After having gotten used to watching everything non-political on Australian TV, I woke up to some excitement with an SMS that read Julia Gillard has become the new female prime minister of the country. I switched on the idiot box and found even the popular morning entertainment shows had switched to all things political. There were running commentaries, expert comments, and follow of the day's political shake up. I was reminded of budget and election time in India when TV channels overloaded us with information. I was hooked.

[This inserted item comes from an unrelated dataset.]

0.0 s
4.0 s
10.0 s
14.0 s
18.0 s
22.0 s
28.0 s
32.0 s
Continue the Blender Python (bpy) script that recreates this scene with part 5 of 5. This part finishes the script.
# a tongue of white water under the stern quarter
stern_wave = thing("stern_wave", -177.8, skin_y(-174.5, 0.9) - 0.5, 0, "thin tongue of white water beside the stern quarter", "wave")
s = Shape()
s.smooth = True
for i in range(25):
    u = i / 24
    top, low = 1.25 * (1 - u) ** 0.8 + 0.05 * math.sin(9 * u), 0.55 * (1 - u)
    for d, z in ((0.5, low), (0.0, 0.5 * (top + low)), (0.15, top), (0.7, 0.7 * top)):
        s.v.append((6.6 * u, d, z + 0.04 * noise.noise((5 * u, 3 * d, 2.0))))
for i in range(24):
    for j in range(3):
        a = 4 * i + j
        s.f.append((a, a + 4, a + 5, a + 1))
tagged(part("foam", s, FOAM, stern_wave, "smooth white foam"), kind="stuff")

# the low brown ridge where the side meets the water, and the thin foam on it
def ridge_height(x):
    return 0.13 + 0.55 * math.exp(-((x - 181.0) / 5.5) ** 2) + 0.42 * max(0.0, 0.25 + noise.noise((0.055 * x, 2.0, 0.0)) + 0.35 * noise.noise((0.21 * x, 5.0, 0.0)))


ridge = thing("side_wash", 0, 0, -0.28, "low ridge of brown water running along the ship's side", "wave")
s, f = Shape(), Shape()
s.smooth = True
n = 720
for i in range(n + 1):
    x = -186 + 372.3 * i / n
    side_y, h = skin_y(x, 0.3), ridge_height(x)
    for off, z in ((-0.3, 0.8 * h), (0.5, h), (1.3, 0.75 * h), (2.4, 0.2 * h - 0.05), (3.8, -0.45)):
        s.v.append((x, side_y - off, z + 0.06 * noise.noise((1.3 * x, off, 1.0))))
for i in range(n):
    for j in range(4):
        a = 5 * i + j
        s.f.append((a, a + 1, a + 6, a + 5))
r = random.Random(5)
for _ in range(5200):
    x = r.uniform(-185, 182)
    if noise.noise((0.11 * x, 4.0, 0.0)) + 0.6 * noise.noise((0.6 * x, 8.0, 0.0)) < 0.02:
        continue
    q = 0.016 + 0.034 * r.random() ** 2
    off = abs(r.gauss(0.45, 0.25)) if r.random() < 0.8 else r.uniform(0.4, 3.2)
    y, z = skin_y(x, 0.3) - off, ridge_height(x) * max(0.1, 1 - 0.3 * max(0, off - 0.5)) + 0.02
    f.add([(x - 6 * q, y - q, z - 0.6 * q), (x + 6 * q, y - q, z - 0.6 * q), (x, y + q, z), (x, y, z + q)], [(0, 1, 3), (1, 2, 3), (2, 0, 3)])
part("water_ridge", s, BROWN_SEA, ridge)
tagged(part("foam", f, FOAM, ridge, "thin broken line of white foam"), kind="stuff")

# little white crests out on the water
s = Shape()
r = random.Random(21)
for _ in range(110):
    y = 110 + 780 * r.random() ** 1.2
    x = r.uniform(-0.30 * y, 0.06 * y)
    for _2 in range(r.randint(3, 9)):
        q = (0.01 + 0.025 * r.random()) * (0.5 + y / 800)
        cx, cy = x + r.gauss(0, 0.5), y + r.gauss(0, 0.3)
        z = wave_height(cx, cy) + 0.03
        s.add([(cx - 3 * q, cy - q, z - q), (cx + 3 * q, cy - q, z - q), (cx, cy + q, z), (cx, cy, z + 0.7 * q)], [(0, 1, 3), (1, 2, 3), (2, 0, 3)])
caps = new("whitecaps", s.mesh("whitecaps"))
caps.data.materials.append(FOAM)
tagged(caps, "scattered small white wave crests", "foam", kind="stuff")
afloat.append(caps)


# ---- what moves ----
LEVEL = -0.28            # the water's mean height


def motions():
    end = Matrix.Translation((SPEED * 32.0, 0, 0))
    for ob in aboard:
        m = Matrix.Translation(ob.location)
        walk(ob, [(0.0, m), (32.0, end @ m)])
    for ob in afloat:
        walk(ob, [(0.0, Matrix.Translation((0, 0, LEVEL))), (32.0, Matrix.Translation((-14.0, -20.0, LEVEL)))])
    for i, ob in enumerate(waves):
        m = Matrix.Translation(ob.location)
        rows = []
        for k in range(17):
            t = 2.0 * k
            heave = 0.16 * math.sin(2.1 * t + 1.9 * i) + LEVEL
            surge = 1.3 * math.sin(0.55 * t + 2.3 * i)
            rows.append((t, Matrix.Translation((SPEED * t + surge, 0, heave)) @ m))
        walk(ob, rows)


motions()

I saw a tearful Kevin Rudd giving a tearful speech as he handed over power to his deputy. Rudd did not finish his three-year term after leading the Labour party to a historic win to Parliament two and a half years ago. And now just short of his three-year term (unline India where a government lasts five years), he has been unceremoniously removed from office. Surrounded by his millionaire wife and three children, he vowed to contest election again and continue his work as a politician.

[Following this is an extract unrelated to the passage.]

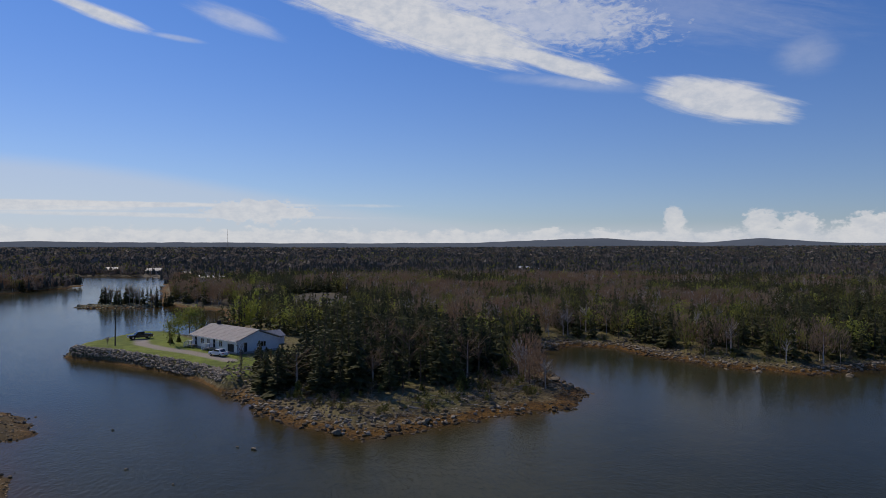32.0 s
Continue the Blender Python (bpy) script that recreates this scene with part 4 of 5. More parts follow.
for x, y, h, kind in ((84, 425, 9.6, "pine"), (66, 424, 8.2, "spruce"), (67.5, 425, 6.8, "spruce"), (76, 424, 6.0, "spruce"), (78, 425, 5.2, "pine"), (80, 425, 5.6, "spruce"), (62, 424, 4.6, "shrub"), (64, 423, 4.4, "shrub"), (57, 424, 3.2, "shrub")):
    islet_tree("east", kind, x, y, h)
copse("east", 8, 70, 424, 9, 4, 1.6, 3.2, ["shrub", "bare"])
copse("east", 16, 70, 424, 9, 4, 3.2, 6.4, ["spruce", "slim", "spruce"])
copse("channel", 42, 296, 203, 5, 15, 5.2, 8.4, ["spruce", "spruce", "bare"], 0.3)
islet_tree("knoll", "pine", 300, 377, 7.0, wide=1.5)
islet_tree("knoll", "spruce", 302, 375, 5.0)
copse("bar_north", 3, 238, 455, 8, 2, 1.2, 2.2, ["shrub"])
for x, y, h in ((-268, 271, 6.0), (-264, 273, 5.2), (-272, 270, 4.0), (-266, 272, 3.2)):
    islet_tree("west_tree", "pine" if h > 5 else "spruce", x, y, h)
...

I watched Rudd and did not understand why he was given the boot. To me, he looks so much the quintessential PM outshining in debates against right wing Opposition leader Tony Abbot. Abbot the maverick politician, did offer his commiseration, post the political drama, calling Rudd's removal a political assassination. The Labour Party, he said, had only changed its salesman but not the product.

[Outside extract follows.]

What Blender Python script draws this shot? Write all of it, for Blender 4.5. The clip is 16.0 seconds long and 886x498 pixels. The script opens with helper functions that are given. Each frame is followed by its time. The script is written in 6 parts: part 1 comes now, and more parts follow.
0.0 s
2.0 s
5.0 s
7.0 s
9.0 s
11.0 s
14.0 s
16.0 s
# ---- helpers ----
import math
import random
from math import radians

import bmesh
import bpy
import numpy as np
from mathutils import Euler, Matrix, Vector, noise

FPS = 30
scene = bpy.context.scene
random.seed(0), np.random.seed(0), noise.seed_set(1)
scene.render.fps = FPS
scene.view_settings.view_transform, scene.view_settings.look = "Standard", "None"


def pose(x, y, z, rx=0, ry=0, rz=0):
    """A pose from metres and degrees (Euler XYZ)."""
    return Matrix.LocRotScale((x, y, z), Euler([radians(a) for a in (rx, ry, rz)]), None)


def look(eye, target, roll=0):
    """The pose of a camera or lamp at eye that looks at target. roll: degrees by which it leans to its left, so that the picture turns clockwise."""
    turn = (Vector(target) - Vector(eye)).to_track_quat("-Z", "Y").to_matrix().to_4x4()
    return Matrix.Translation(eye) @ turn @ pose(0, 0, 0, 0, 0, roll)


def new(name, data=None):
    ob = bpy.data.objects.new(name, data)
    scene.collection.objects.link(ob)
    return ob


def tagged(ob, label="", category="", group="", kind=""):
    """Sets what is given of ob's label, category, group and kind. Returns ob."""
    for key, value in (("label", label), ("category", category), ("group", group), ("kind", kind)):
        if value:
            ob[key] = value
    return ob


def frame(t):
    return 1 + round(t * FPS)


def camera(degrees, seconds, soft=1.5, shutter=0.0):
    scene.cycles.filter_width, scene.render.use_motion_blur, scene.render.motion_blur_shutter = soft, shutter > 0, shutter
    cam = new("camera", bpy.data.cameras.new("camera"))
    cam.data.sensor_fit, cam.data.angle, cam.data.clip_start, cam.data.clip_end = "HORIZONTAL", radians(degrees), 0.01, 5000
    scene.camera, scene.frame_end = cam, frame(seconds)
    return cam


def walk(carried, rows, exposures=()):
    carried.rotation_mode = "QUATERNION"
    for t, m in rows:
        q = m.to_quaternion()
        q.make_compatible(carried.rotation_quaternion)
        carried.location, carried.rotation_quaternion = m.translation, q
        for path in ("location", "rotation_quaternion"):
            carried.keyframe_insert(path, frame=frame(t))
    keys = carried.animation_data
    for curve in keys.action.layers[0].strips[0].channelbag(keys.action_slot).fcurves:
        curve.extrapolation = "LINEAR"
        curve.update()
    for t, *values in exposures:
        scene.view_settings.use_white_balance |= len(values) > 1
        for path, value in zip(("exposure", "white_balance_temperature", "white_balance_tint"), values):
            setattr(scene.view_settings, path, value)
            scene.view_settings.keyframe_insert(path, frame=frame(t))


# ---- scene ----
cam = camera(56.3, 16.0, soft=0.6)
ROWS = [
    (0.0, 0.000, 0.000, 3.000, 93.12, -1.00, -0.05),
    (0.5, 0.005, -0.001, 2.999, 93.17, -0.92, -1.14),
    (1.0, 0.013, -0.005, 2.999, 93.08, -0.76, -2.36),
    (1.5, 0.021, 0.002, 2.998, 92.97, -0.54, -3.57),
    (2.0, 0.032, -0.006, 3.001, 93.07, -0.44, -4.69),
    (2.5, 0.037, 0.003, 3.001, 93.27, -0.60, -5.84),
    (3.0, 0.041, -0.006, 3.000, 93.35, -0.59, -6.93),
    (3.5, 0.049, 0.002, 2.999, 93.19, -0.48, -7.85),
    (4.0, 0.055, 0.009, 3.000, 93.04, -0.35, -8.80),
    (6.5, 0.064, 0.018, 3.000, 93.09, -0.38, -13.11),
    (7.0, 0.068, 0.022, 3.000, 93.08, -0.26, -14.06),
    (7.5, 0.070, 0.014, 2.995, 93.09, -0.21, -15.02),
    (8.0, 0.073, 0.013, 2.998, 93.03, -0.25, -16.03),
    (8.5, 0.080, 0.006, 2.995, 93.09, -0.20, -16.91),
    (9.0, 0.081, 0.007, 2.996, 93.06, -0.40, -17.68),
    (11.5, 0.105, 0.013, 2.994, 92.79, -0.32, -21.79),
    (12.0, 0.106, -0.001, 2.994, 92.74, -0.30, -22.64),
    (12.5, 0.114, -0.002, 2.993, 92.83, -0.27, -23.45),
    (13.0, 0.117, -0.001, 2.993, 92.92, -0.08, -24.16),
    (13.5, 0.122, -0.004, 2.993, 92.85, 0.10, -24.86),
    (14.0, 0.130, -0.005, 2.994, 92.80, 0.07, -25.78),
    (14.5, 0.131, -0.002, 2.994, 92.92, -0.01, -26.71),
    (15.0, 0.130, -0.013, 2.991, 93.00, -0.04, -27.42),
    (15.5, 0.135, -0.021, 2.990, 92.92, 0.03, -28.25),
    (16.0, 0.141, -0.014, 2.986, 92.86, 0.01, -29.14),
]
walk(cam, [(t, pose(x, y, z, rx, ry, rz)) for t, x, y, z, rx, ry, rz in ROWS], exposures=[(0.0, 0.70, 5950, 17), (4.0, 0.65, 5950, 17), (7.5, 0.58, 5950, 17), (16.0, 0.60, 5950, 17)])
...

A strong opposition did Rudd down, of course. Criticised for his insulation programme and other policies, Rudd's popularity ratings dipped in the earlier months. Experts say he was autocratic and only listened to his close group of advisors.
But my attention was diverted to the new Prime Minister. Australia hailed her as the new woman prime minister, though, clearly she is not the choice of the electorate. As I watched her take oath and sign as new PM all in 10 minutes, which was shorter than opening a bank account, I realise 24 hours is a long time in politics. But Julia reminded me of Martina Navratilova, the tennis great. For all her red hair and dressy self, I just couldnt help thinking how similar they look at a glance with Julia the petite version of Martina. They both wear a tough look.
Now an interesting fact about Julia are all the talks surrounding her. I was looking out for her husband, children around her - maybe an Indian habit to check if the family is there celebrating with her but all I saw was a man occassionally holding her hand. I found out that was her partner (not married and not a must in socities here) who is a hairdresser. Others suspect she is a lesbian and the man a gay, but they stay together for her to project a normal 'image' in public. And later again on TV, her mother declared she is not the marrying types. How cool, I thought. Her parents, were of course, jubilant that their daughter has become a PM from being a deputy PM just yesterday.
The lawyer-turned-politician stays in a modest house in the western suburbs of Melbourne. I watched her speech and found her morose but the moment I heard her take on the question/answer session with the press and in Parliament soon after, I didn't bother about her personal life anymore. I thought she had the confidence, the poise and the calibre to head a country that is as colourful as its people.